GRAND RAPIDS — Let’s say a company is making a million-dollar capital investment, perhaps in a large piece of industrial equipment.
More than likely, a large amount of effort would be put into that process.
Executives might fly to various locations looking at different machines, they might examine cost and ROI, investigate the maintenance plan. Most likely, before such an investment is made, the company’s buyer would know that machine inside and out. And when it is installed, a comprehensive maintenance plan would be implemented along with it.
So why isn’t that same diligence applied to human capital?
“The mindset of the industry has to change,” said Fred Brown, president of Quantum Services Inc. “If you look at what you would do if you were going to buy a million dollar product vs. if you were to hire one employee for 30 years, if those are not too close you’re in trouble in the long term.”
Brown figured that it takes but one employee, on salary alone, to equate to a million dollar investment. An entry-level employee, even a factory worker out on the floor, might make $30,000 a year. If that employee is 25 years old at the time of hire, and he is employed until retirement at age 55, that employee has cost the company $900,000 before taxes and excluding benefits. And that doesn’t include any salary increases.
Like a capital investment, there is some concern that employees from time to time will “break down,” but unlike capital investments, employees may at any time choose to no longer work for that company at all.
On a similar scale, if a 200-worker plant paying wages between $25,000 and $30,000 has a turnover rate of 10 percent, the company will likely lose upwards of $250,000 in a given year.
“The calculations are fairly easy to make,” Brown said. “It’s just determining learning curve time. Not to mention the cost to interview him, or how many bad parts they might make the first two weeks. It’s just factoring in how long it takes them to get to average.”
For a firm with 20 engineers or similar mid-range professionals, there may be a learning curve of six months. At an annual salary of $50,000, that is a cost of $25,000 — and with taxes and benefits that number could double.
Predictive assessments factor in behavioral patterns into the interview process. While measuring an employee’s ability to work is often times difficult on its own, measuring the willingness to work is something that most companies find difficult.
Willingness to work, or motivational fit, is not just a factor of loyalty, either. An employee who is prepared to work 30 years for a company may end up working only two months. Further assessments within the interview process might reveal tendencies that will help prove if the applicant is the right fit for the job.
By red flagging certain responses, interviewers can determine how an employee will react to certain leadership styles and company cultures, an applicant’s desire and likely ability to be promoted — as well as how soon resentment will creep in if opportunities are slim — and how much an employee will like and be satisfied with that position or even that field.

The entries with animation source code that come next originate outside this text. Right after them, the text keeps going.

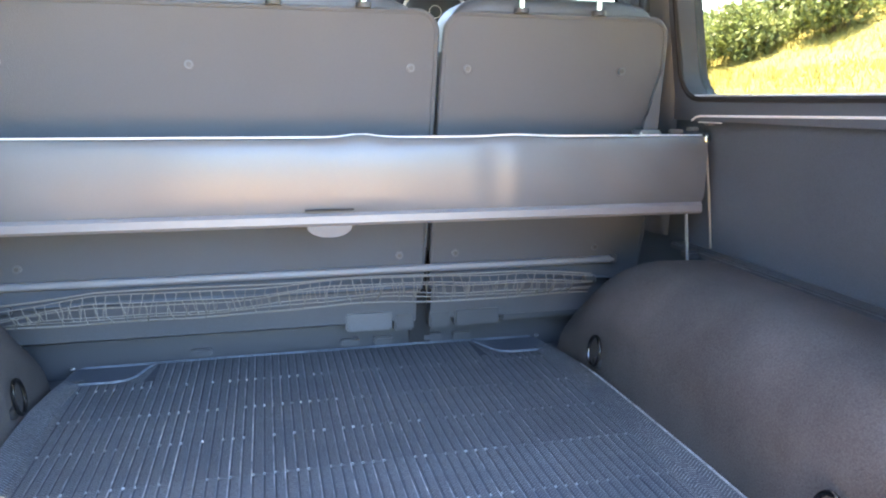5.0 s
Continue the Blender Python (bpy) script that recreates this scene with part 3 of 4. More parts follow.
aR = part("wheel_arch_cover", arch(0.0), ARCH_CARPET, car, "dark carpeted wheel arch cover")
aL = part("wheel_arch_cover", mirrored(arch(1.0)), ARCH_CARPET, car, "brown-grey carpeted wheel arch cover in a patch of sun")


def arch_seam(y0, lift):
    """A seam over the arch that leans forward towards the wall; it stands lift proud of the carpet."""
    pts = []
    for k in range(2, 13):
        x, y, z = arch_ring(y0 + 0.010 * max(0, k - 4))[k]
        up = min(1.0, (k - 2) / 7)
        pts.append((-(x - lift * (1 - up)), y, z + lift * up))
    return [(pts[0][0], y0, 0.70)] + pts


part("piping", tubed(arch_seam(1.522, 0.0022), 0.0045, 8), PIPING, aL, "raised piped seam")
part("stitch_line", tubed(arch_seam(1.536, 0.0006), 0.0020, 6), SEAL, aL)


def side_panel():
    return plated([(1.24, 0.70), (2.14, 0.70), (2.14, 1.10), (2.08, 1.165), (1.97, 1.204), (1.24, 1.204)], [], lambda y, z: (0.722, y, z), lambda y, z: (0.745, y, z))


both("side_panel", side_panel, SIDE_CARPET, "dark flat side lining")
# pale strips added for the bright lines light draws on lining and ledge
both("panel_edge_glint", lambda: tubed([(0.7080, 1.24, 1.2065), (0.7085, 1.45, 1.2060), (0.7085, 1.885, 1.1990), (0.7090, 1.902, 1.1965), (0.7095, 1.914, 1.1905)], 0.0021, 6), PALE_TRIM, "pale strip standing in for the reflection on the lining's edge")
both("short_edge_strip", lambda: boxed(0.7060, 0.7140, 1.822, 1.888, 1.1868, 1.1888, bevel=0.0006), PALE_TRIM)
both("sill_glint", lambda: tubed([(sx(1.236) - 0.05, 1.26, 1.2365), (sx(1.236) - 0.05, 1.925, 1.2365)], 0.0022, 6), PALE_TRIM, "thin pale strip standing in for the sunlit window ledge")
both("sill_ledge", lambda: boxed(0.715, 0.752, 1.24, 1.96, 1.2045, 1.222, bevel=0.005), PLASTIC)
both("arch_ledge", lambda: boxed(0.69, 0.724, 1.27, 1.93, 0.938, 0.950, bevel=0.003), BLACK_PLASTIC)


def pillar_c():
    bm = bmesh.new()
    rings = []
    for z, w0, w1, d in ((0.95, 1.99, 2.17, 0.05), (1.16, 1.985, 2.165, 0.055), (1.24, 1.968, 2.162, 0.06), (1.45, 1.964, 2.158, 0.055), (1.72, 1.964, 2.155, 0.05)):
        xo = sx(z) - 0.05
        rings.append([(xo, w0, z), (xo - 0.010, w0 + 0.006, z), (xo - d + 0.030, w0 + 0.035, z), (xo - d + 0.030, w1 - 0.085, z), (xo - 0.008, w1 - 0.02, z), (xo, w1, z)])
    loft(bm, rings)
    return bm


both("belt_pillar", pillar_c, PLASTIC, "grey plastic pillar trim")
for s in (-1, 1):
    belt = part("seat_belt", plated([(2.03, 1.17), (2.072, 1.17), (2.067, 1.66), (2.035, 1.66)], [], lambda y, z: (s * (sx(z) - 0.080), y, z), lambda y, z: (s * (sx(z) - 0.082), y, z)), BLACK_PLASTIC, car, "black seat belt webbing")
    part("belt_guide", cushion(s * 0.612, 2.05, 1.62, 0.022, 0.06, 0.10), BLACK_PLASTIC, belt)
    part("belt_slider", boxed(s * 0.630 - 0.006, s * 0.630 + 0.006, 2.015, 2.085, 1.50, 1.535, bevel=0.004), BLACK_PLASTIC, belt)
    if s > 0:
        part("belt_bracket", plated([(0.602, 1.172), (0.632, 1.172), (0.630, 1.21), (0.625, 1.255), (0.6215, 1.280), (0.617, 1.262), (0.612, 1.230), (0.608, 1.205), (0.603, 1.195)], [], lambda x, z: (s * x, 1.905 - (z - 1.172) * 0.2, z), lambda x, z: (s * x, 1.913 - (z - 1.172) * 0.2, z)), PLASTIC, car, "grey plastic gusset")
    part("bracket_foot", boxed(s * 0.608 - 0.022, s * 0.608 + 0.022, 1.885, 1.92, 1.163, 1.173, bevel=0.003), ALU, car)


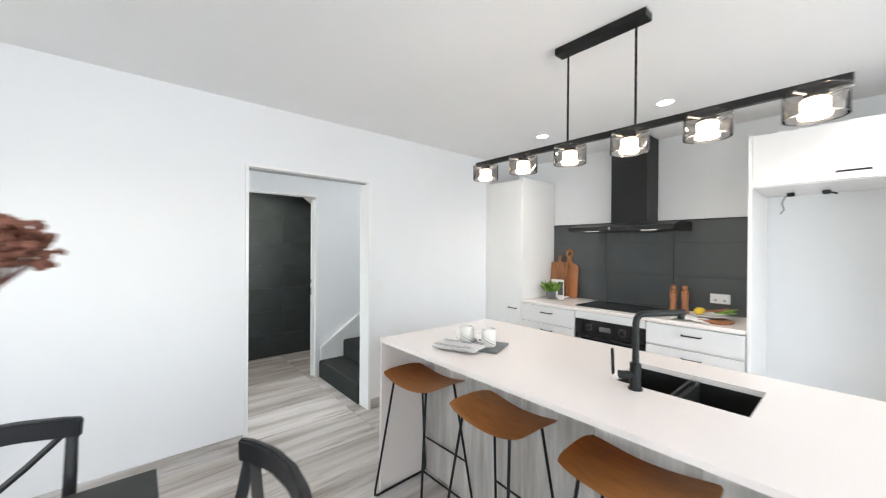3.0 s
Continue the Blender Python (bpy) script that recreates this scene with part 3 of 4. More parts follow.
TU = thing("pantry_cupboard", "tall white pantry cupboard with two doors", "cupboard")
part("carcass", bx(FX + 0.02, XE - 0.001, 4.505, 4.985, 0.1, 2.165), CABINET, TU)
part("side_panel", rbox(FX, XE - 0.001, 4.485, 4.503, 0.0, 2.18, 0.001, 1), CABINET, TU)
part("door", rbox(FX, FX + 0.018, 4.506, 4.955, 0.11, 2.165, 0.0015, 1), CABINET, TU)
pull(4.60, 0.80, TU)
part("filler", bx(FX + 0.0008, FX + 0.018, 4.957, 4.999, 0.0, 2.18), CABINET, TU)
part("kickboard", bx(FX + 0.06, FX + 0.075, 4.505, 4.985, 0, 0.1), CABINET, TU)


def drawer_unit(y0, y1, label, hs):
    u = thing("drawer_cabinet", label, "cabinet", "kitchen drawers")
    part("carcass", bx(FX + 0.022, XE - 0.02, y0 + 0.001, y1 - 0.001, 0.1, 0.872), CABINET, u)
    for a, b in hs:
        d = part("drawer", rbox(FX, FX + 0.019, y0 + 0.002, y1 - 0.002, a, b, 0.0015, 1), CABINET, u)
        pull((y0 + y1) / 2, b - 0.06, d, w=0.12)
    part("kickboard", bx(FX + 0.06, FX + 0.075, y0, y1, 0, 0.1), CABINET, u)
    return u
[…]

“You can reduce learning curves by assessments,” Brown said. “You can reduce turnover and conflict and get to the people you should really hire.”
Some situations that might regularly slip past interviewers include hiring applicants who won’t fit into the company’s culture. Examples include the employee who works better alone but is placed in a close-knit team environment, or the applicant with 20 years of experience who actually hates the field but has been locked into it, or the displaced worker who has the experience but will jump to the first available position elsewhere.
“If that person fits what the job requires, or (the job) can be changed to fit the person, then your turnover is going to go down,” Brown said. “But if not, then you’re setting that person up for failure. It’s good for the person being interviewed, as well; you want to give them the best chance at success coming in the door.”
According to Brown, studies have proven that companies with interviewers who are properly trained in behavioral assessments have a retention rate that is 75 percent greater than companies that do not.
This type of questioning will also lend insight into an applicant’s qualifications. A salesperson, for instance, may have signed millions of dollars in new accounts, but his job may have consisted of only answering calls or the feat may actually have been achieved as a team, something that would not be revealed without a deeper line of questioning.